■ **Exercise task**:
Give the data below again exactly as written, without its pictures.

■ **Given information**:
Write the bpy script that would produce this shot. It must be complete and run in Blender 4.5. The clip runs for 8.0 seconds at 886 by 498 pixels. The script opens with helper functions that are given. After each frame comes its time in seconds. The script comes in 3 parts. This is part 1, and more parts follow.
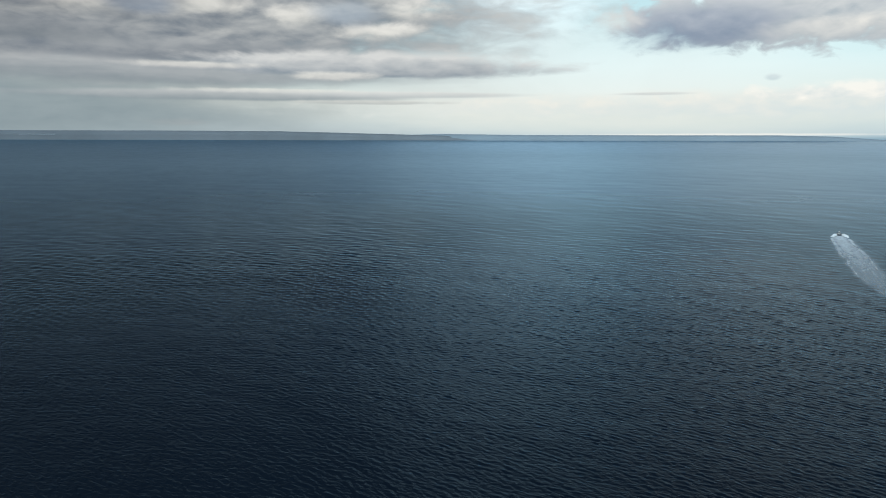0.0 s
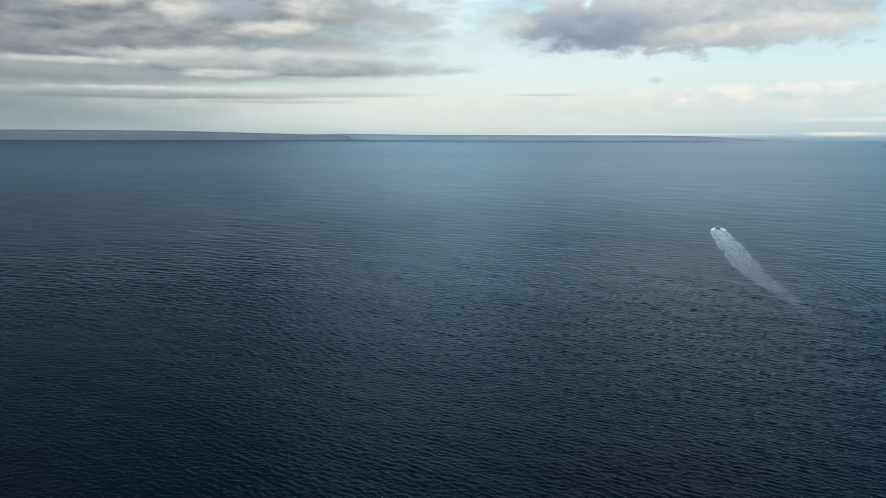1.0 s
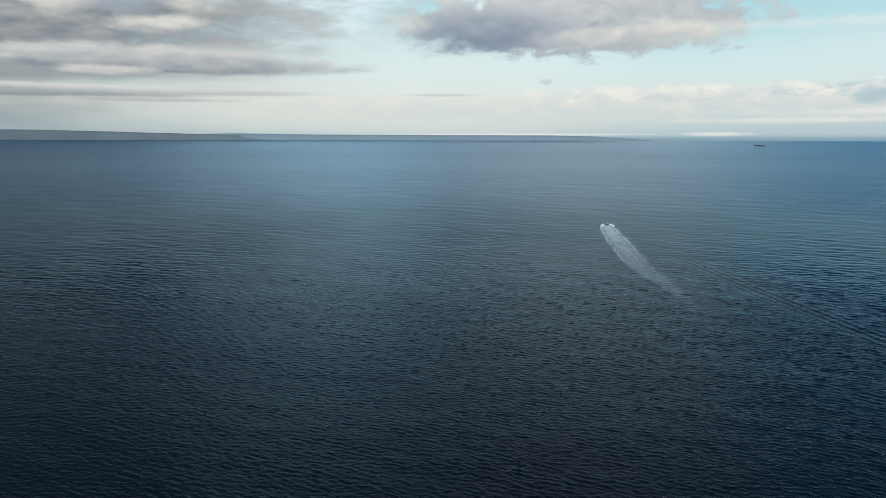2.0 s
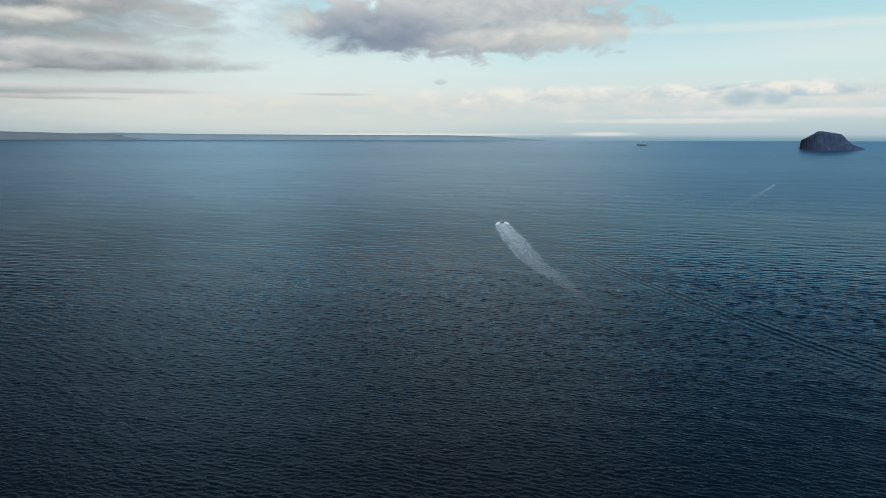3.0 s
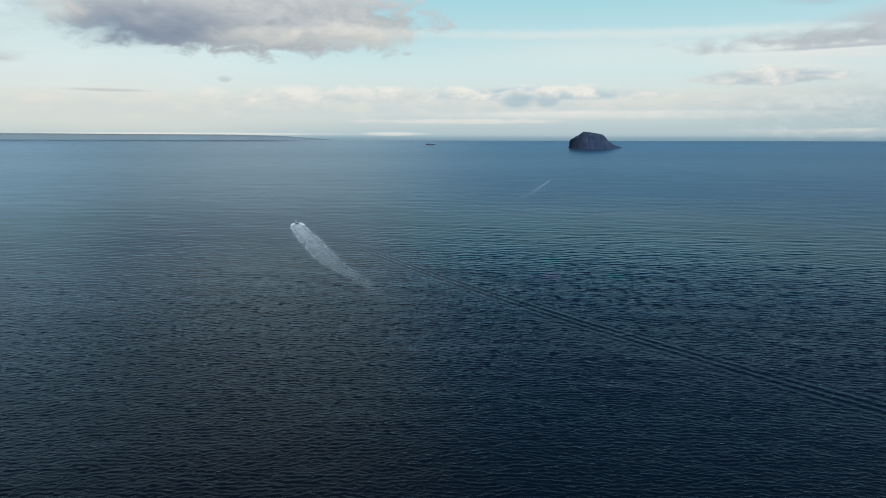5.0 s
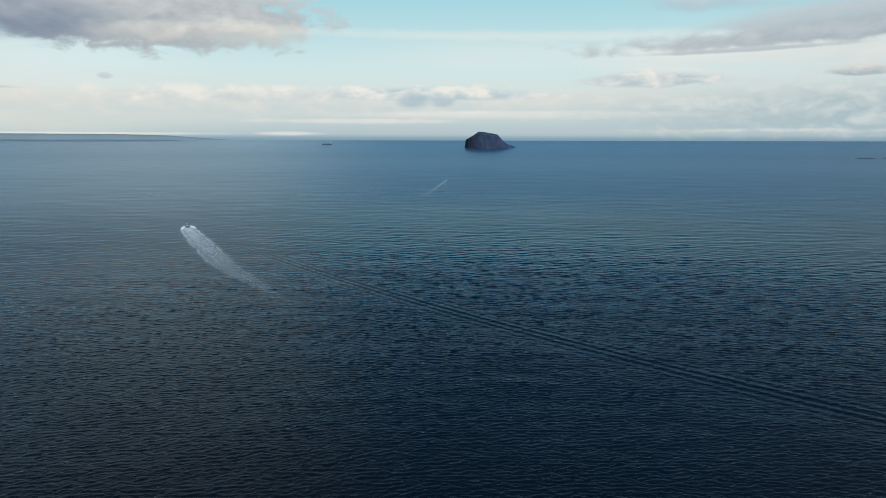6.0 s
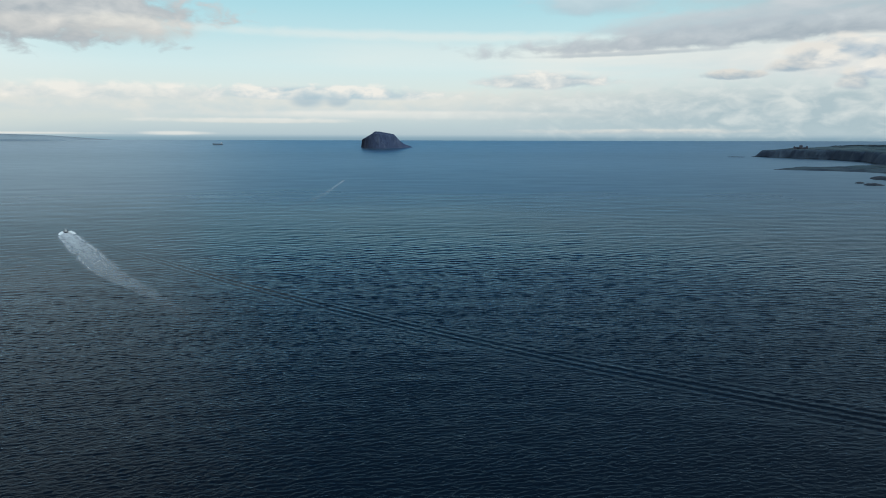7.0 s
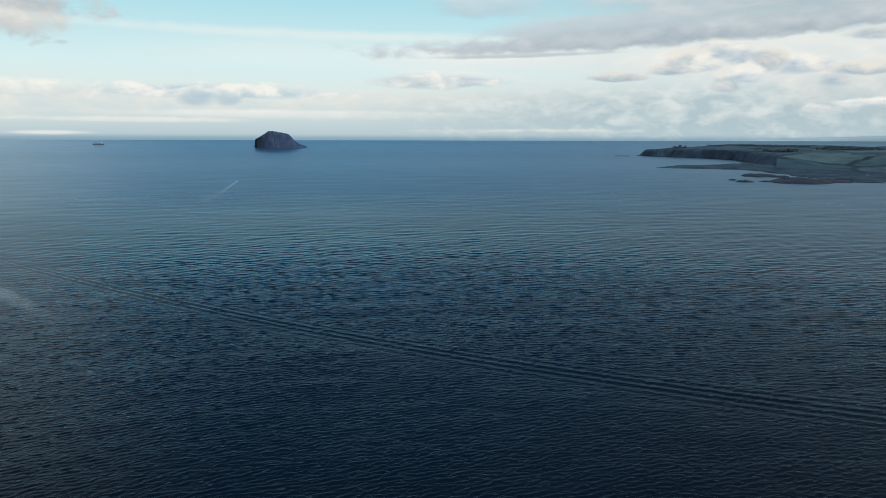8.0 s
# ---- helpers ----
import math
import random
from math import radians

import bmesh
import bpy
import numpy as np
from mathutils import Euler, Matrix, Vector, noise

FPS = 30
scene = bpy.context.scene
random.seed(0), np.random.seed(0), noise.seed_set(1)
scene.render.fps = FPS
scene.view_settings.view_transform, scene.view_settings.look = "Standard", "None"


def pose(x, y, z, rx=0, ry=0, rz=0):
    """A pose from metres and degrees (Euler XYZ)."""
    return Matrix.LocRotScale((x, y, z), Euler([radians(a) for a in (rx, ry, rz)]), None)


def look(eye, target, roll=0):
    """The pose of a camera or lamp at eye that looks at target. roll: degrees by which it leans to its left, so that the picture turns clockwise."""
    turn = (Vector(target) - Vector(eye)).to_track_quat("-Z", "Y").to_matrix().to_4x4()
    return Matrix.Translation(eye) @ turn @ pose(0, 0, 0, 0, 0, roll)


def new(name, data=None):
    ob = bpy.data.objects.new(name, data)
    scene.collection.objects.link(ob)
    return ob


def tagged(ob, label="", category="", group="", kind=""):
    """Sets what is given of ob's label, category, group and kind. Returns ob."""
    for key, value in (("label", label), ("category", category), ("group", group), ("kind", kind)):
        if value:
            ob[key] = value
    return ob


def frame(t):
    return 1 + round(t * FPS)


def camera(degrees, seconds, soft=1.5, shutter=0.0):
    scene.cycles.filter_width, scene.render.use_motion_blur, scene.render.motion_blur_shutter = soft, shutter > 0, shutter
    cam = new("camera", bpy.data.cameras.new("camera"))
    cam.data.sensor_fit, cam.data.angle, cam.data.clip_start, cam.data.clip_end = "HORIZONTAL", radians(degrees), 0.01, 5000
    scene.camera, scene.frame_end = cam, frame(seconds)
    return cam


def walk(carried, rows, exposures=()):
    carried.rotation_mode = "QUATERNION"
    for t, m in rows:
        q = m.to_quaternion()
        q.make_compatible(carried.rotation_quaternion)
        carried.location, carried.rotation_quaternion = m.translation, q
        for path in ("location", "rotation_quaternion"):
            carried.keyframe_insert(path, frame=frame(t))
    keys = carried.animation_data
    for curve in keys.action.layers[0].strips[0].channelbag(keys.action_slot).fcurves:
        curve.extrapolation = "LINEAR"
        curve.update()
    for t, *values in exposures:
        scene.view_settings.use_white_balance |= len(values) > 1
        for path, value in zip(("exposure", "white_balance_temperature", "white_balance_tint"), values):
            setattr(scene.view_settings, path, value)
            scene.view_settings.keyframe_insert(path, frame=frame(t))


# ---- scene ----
# A drone hovers 62 m over the sea and pans to the right.
EYE = 62.0
TILT, ROLL = -8.715, 0.12
PAN = [
    (0.0, 0.0), (0.5, -4.0), (1.0, -8.09), (1.5, -12.2), (3.0, -24.67), (3.5, -28.8), (4.0, -32.93),
    (4.5, -37.07), (6.0, -49.42), (6.5, -53.56), (7.0, -57.68), (7.5, -61.81), (8.0, -65.93),
]
cam = camera(64.08, 8.0, soft=1.0)
walk(cam, [(t, pose(0, 0, EYE, 90 + TILT, 0, yaw) @ pose(0, 0, 0, 0, 0, ROLL)) for t, yaw in PAN],
     exposures=[(0.0, 0.12), (1.5, 0.0), (3.5, -0.08), (6.0, -0.08), (8.0, 0.04)])

# ---- sky, clouds and sun ----
SUN_AZ, SUN_EL = 205.0, 38.0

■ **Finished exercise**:
Write the bpy script that would produce this shot. It must be complete and run in Blender 4.5. The clip runs for 8.0 seconds at 886 by 498 pixels. The script opens with helper functions that are given. After each frame comes its time in seconds. The script comes in 3 parts. This is part 1, and more parts follow.
0.0 s
1.0 s
2.0 s
3.0 s
5.0 s
6.0 s
7.0 s
8.0 s
# ---- helpers ----
import math
import random
from math import radians

import bmesh
import bpy
import numpy as np
from mathutils import Euler, Matrix, Vector, noise

FPS = 30
scene = bpy.context.scene
random.seed(0), np.random.seed(0), noise.seed_set(1)
scene.render.fps = FPS
scene.view_settings.view_transform, scene.view_settings.look = "Standard", "None"


def pose(x, y, z, rx=0, ry=0, rz=0):
    """A pose from metres and degrees (Euler XYZ)."""
    return Matrix.LocRotScale((x, y, z), Euler([radians(a) for a in (rx, ry, rz)]), None)


def look(eye, target, roll=0):
    """The pose of a camera or lamp at eye that looks at target. roll: degrees by which it leans to its left, so that the picture turns clockwise."""
    turn = (Vector(target) - Vector(eye)).to_track_quat("-Z", "Y").to_matrix().to_4x4()
    return Matrix.Translation(eye) @ turn @ pose(0, 0, 0, 0, 0, roll)


def new(name, data=None):
    ob = bpy.data.objects.new(name, data)
    scene.collection.objects.link(ob)
    return ob


def tagged(ob, label="", category="", group="", kind=""):
    """Sets what is given of ob's label, category, group and kind. Returns ob."""
    for key, value in (("label", label), ("category", category), ("group", group), ("kind", kind)):
        if value:
            ob[key] = value
    return ob


def frame(t):
    return 1 + round(t * FPS)


def camera(degrees, seconds, soft=1.5, shutter=0.0):
    scene.cycles.filter_width, scene.render.use_motion_blur, scene.render.motion_blur_shutter = soft, shutter > 0, shutter
    cam = new("camera", bpy.data.cameras.new("camera"))
    cam.data.sensor_fit, cam.data.angle, cam.data.clip_start, cam.data.clip_end = "HORIZONTAL", radians(degrees), 0.01, 5000
    scene.camera, scene.frame_end = cam, frame(seconds)
    return cam


def walk(carried, rows, exposures=()):
    carried.rotation_mode = "QUATERNION"
    for t, m in rows:
        q = m.to_quaternion()
        q.make_compatible(carried.rotation_quaternion)
        carried.location, carried.rotation_quaternion = m.translation, q
        for path in ("location", "rotation_quaternion"):
            carried.keyframe_insert(path, frame=frame(t))
    keys = carried.animation_data
    for curve in keys.action.layers[0].strips[0].channelbag(keys.action_slot).fcurves:
        curve.extrapolation = "LINEAR"
        curve.update()
    for t, *values in exposures:
        scene.view_settings.use_white_balance |= len(values) > 1
        for path, value in zip(("exposure", "white_balance_temperature", "white_balance_tint"), values):
            setattr(scene.view_settings, path, value)
            scene.view_settings.keyframe_insert(path, frame=frame(t))


# ---- scene ----
# A drone hovers 62 m over the sea and pans to the right.
EYE = 62.0
TILT, ROLL = -8.715, 0.12
PAN = [
    (0.0, 0.0), (0.5, -4.0), (1.0, -8.09), (1.5, -12.2), (3.0, -24.67), (3.5, -28.8), (4.0, -32.93),
    (4.5, -37.07), (6.0, -49.42), (6.5, -53.56), (7.0, -57.68), (7.5, -61.81), (8.0, -65.93),
]
cam = camera(64.08, 8.0, soft=1.0)
walk(cam, [(t, pose(0, 0, EYE, 90 + TILT, 0, yaw) @ pose(0, 0, 0, 0, 0, ROLL)) for t, yaw in PAN],
     exposures=[(0.0, 0.12), (1.5, 0.0), (3.5, -0.08), (6.0, -0.08), (8.0, 0.04)])

# ---- sky, clouds and sun ----
SUN_AZ, SUN_EL = 205.0, 38.0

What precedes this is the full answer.